● OBJECTIVE:
Restate the listing below word for word, omitting any images.

● PROVIDED MATERIAL:
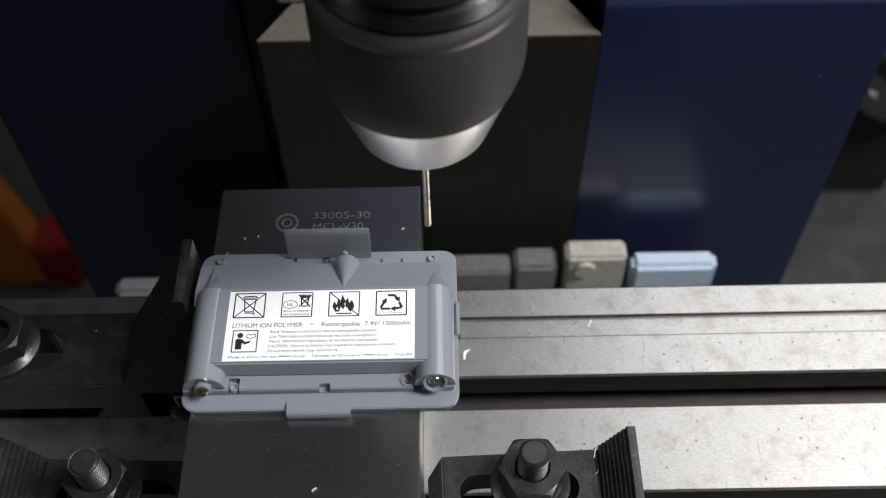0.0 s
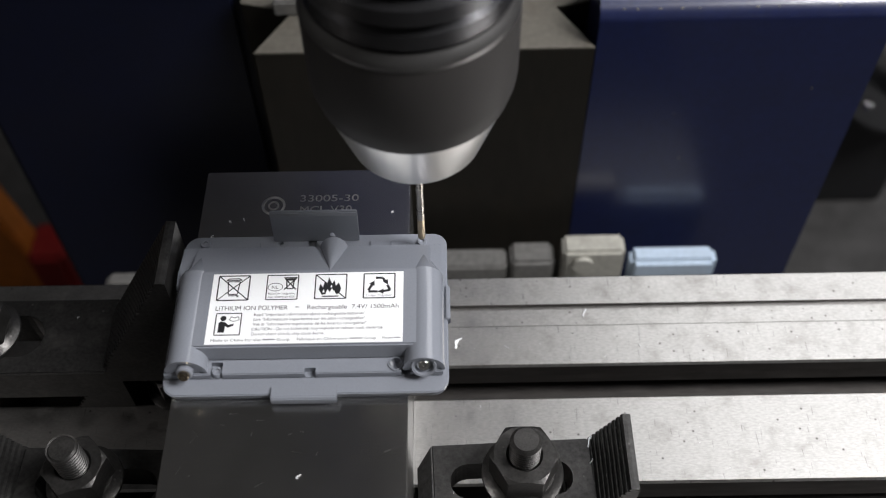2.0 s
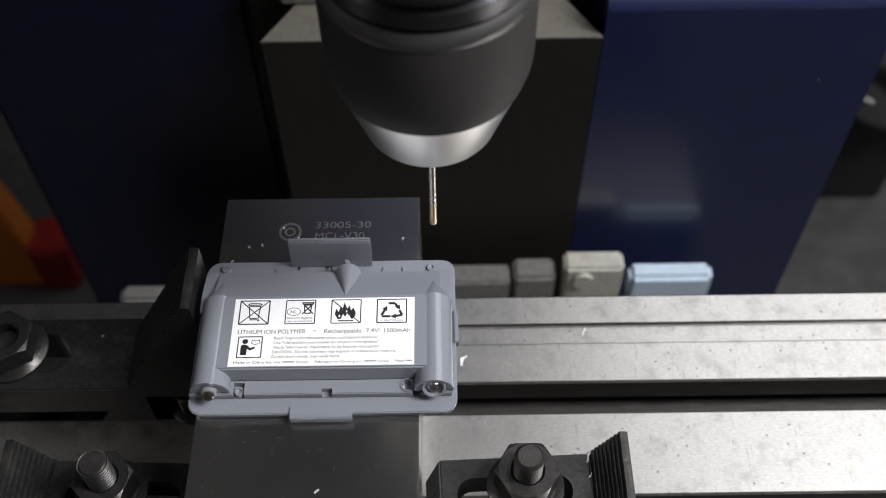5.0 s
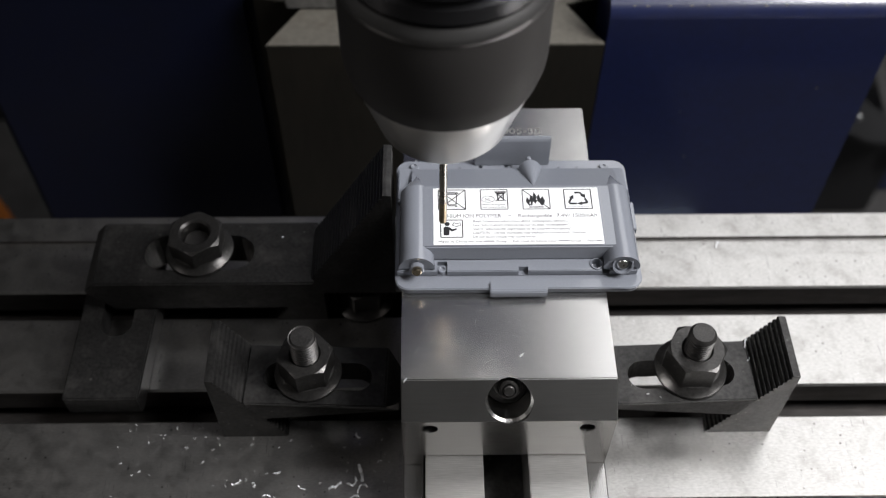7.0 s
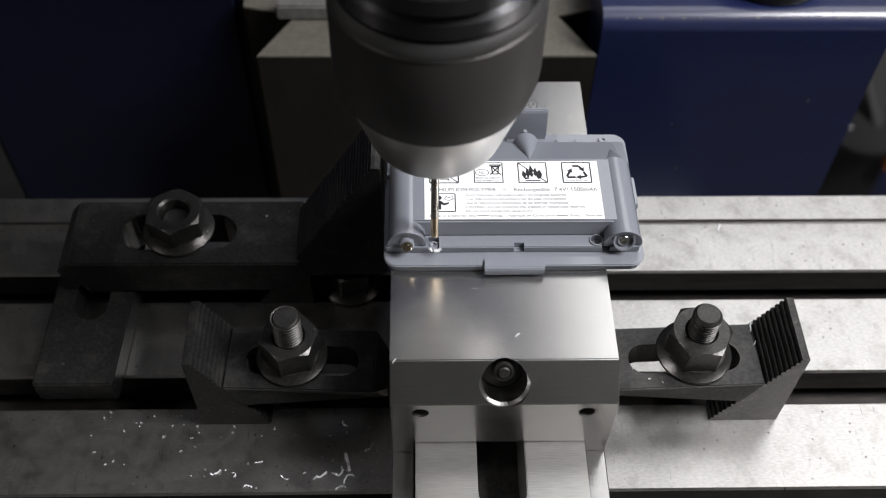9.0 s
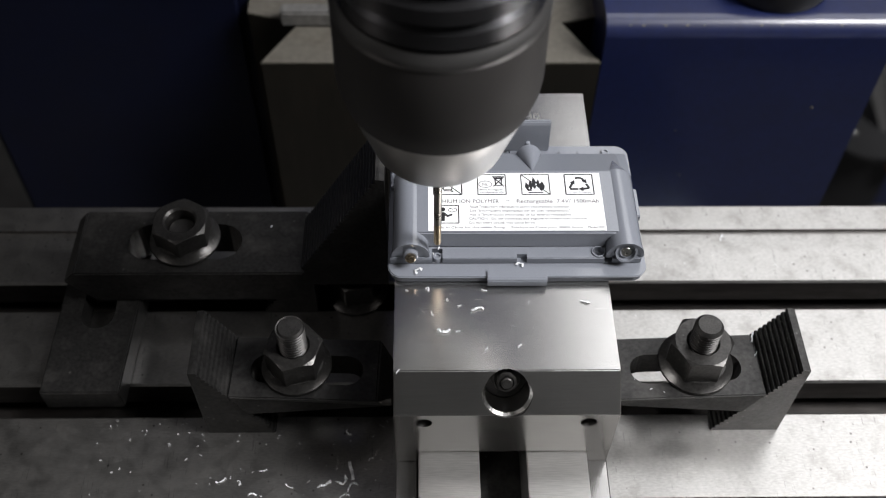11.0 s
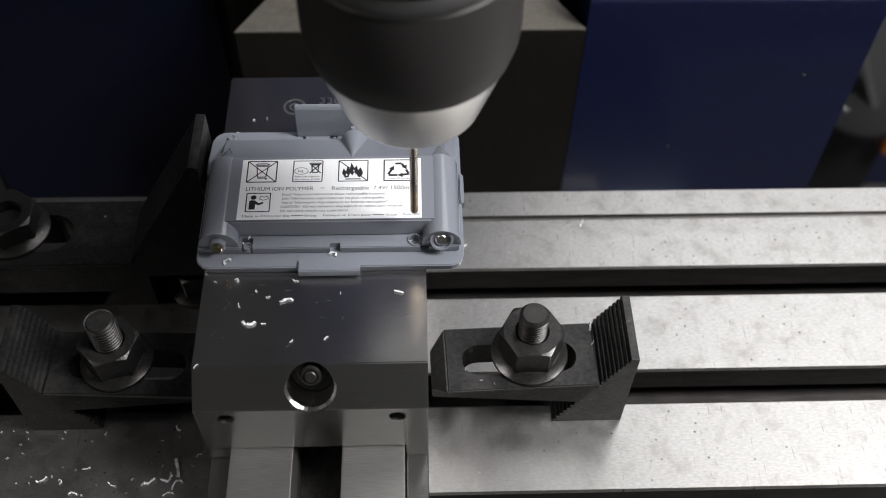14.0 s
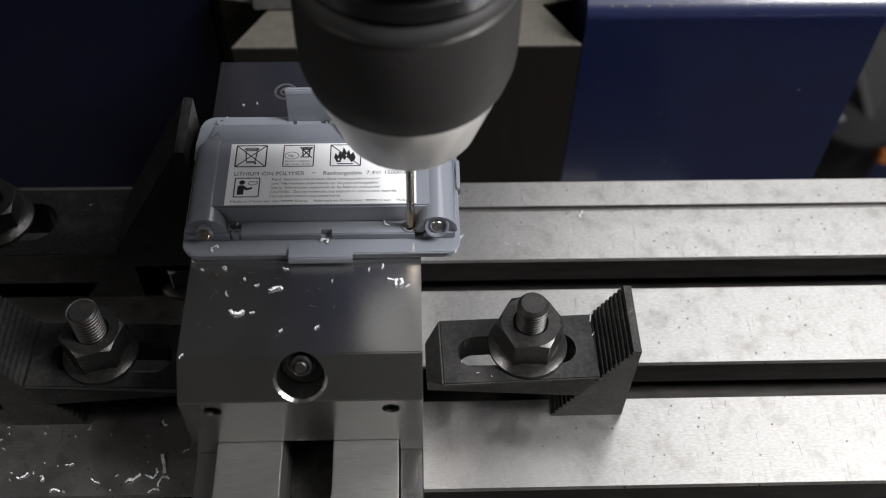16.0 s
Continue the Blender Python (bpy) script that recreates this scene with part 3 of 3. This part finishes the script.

● EXPECTED OUTPUT:
0.0 s
2.0 s
5.0 s
7.0 s
9.0 s
11.0 s
14.0 s
16.0 s
Continue the Blender Python (bpy) script that recreates this scene with part 3 of 3. This part finishes the script.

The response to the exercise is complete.